Another time this same preacher was invited to a new church in the city. He was surprised to see that everybody there looked like they had fallen face first into a tackle box, because they had piercings and earrings on every part of the body imaginable. A rock band was playing alternative music on the stage.


As different as these two churches were, they were both growing and reaching people for Christ.


Years ago I was pastor of a small country church in the backwoods of Mississippi. There was another Baptist church just five miles away in the town (population 600). The pastor’s wife at the town church asked me, “Why don’t our two churches merge?” I said, “There are people in my church who would not feel comfortable or fit in at your town church.” She said, “Oh, come on. We’re a small town church. What could be so different?”


I said, “Well, I got one really big woman in my church who, when she gets to feeling an itch, she pulls her dress halfway up and she scratches herself.”


The eyes of this pastor’s wife got really big and she said, “I see what you mean.”


I forgot to tell her about another woman in my church who saw a roach running across the wood floor, so she stomped on it with her bare foot, laughed and shouted, “Aha! I got him!”

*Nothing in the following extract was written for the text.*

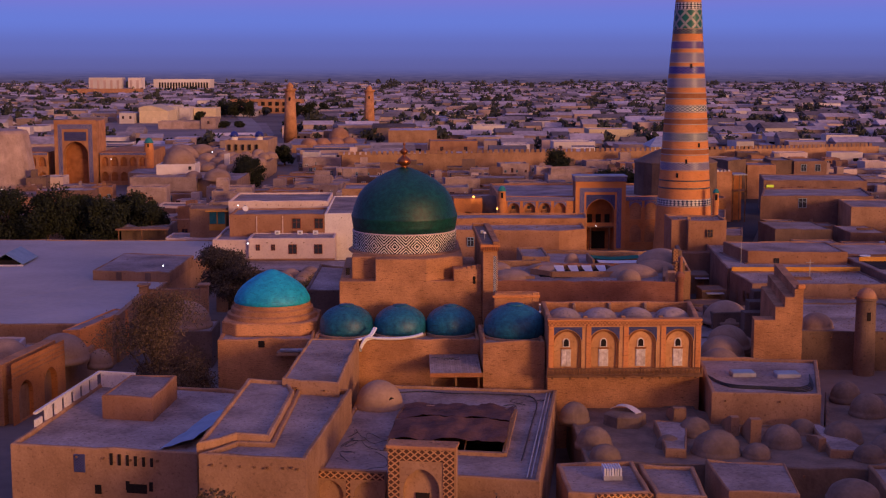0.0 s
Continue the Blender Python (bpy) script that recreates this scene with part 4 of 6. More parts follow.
# ---- sunken lanes and domes right of the courtyard ----
pod = house([(26.8, 111.8), (36.0, 110.2), (40.0, 124.5), (28.6, 126.4)], 6.7, "flat-roofed adobe building with cables and skylights on its roof", drop=0.3, th=0.35, wall=ADOBE)
for x, y in ((31.4, 119.4), (35.4, 118.8)):
    sk = thing("skylight", "small sheet-metal skylight on a flat roof", "skylight", (x, y, 6.4), "skylights")
    bm = boxed(x - 1.1, x + 1.1, y - 0.8, y + 0.8, 6.35, 6.75, 0.04)
    part("frame", bm, METAL, sk)
    part("glass", boxed(x - 1.0, x + 1.0, y - 0.7, y + 0.7, 6.76, 6.8), BLUE_METAL, sk)
cb = thing("roof_cables", "bundle of black cables along a parapet", "cable", (31, 113, 6.2))
for k in range(4):
    part("cable", tube(bmesh.new(), smooth_line([(28.0, 117.6 + 0.5 * k, 6.5), (29.0, 114.4 + 0.4 * k, 6.5), (32, 113.6 + 0.3 * k, 6.48), (35.8, 112.8 + 0.5 * k, 6.5), (37.6, 119, 6.5)], 6), 0.06, 5), CABLE, cb)
# roof, domes and lantern here carry their shade in the clay colour
lane = house([(14.2, 100.5), (40, 97), (47, 113), (46, 122), (40.4, 123.0), (36.4, 110.0), (26.6, 111.5), (26.5, 117.6), (14.8, 119)], 3.9, "sunken mud roof carrying a cluster of small domes", drop=0.1, wall=SHADED_CLAY, roof=SHADED_CLAY, name="low_building", category="building")
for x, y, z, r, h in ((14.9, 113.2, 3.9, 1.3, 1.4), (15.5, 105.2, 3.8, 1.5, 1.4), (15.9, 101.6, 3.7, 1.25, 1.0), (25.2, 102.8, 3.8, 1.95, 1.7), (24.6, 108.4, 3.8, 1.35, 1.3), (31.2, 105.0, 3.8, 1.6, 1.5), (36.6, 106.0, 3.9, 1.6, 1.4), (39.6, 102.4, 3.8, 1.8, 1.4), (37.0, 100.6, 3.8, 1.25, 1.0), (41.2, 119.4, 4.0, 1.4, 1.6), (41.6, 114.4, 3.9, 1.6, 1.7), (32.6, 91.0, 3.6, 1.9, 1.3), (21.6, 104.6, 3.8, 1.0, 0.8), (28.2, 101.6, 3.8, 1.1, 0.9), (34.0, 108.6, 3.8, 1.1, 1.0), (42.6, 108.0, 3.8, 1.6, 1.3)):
    clay_dome(x, y, z, r, h, "small rounded clay dome of a sunken roof", mat=SHADED_CLAY, group="low clay domes")
hexb = thing("skylight_lantern", "hexagonal clay lantern with a torn pale sheet on top", "lantern", (19.2, 112.0, 3.8))
part("body", turned([(1.9, 3.7), (1.85, 4.7), (1.7, 4.8), (1.0, 4.95)], 19.2, 112.0, 6), SHADED_CLAY, hexb)
part("sheet", strip(bmesh.new(), smooth_line([(18.2, 112.9, 5.0), (18.8, 112.5, 5.35), (19.6, 112.1, 5.3), (20.3, 111.4, 4.9)], 4), 0.8, 0.05), WHITE, hexb, "torn pale sheet")
part("opening", boxed(19.1, 20.1, 110.6, 111.3, 4.1, 4.7), DARK, hexb)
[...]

Yep, the culture was definitely different where I was pastor.


Jesus upset the religious establishment because He crossed cultural barriers. He loved to eat with tax collectors and Gentiles and other strange people. Jesus walked into the land of Samaria, full of half-breed Jews who worshiped in weird ways and talked different and smelled different.


Jesus walked right up to a Samaritan woman at a well and started talking her language. He accepted her culture, but he let her know her sinful lifestyle had to change. Soon she had the whole town following Jesus (see John 4).


So what cultural barrier is keeping somebody in your community from hearing the gospel? If you tear down the cultural barriers to share Christ in your neighborhood, you may hear the angels shouting, “Yeehah!”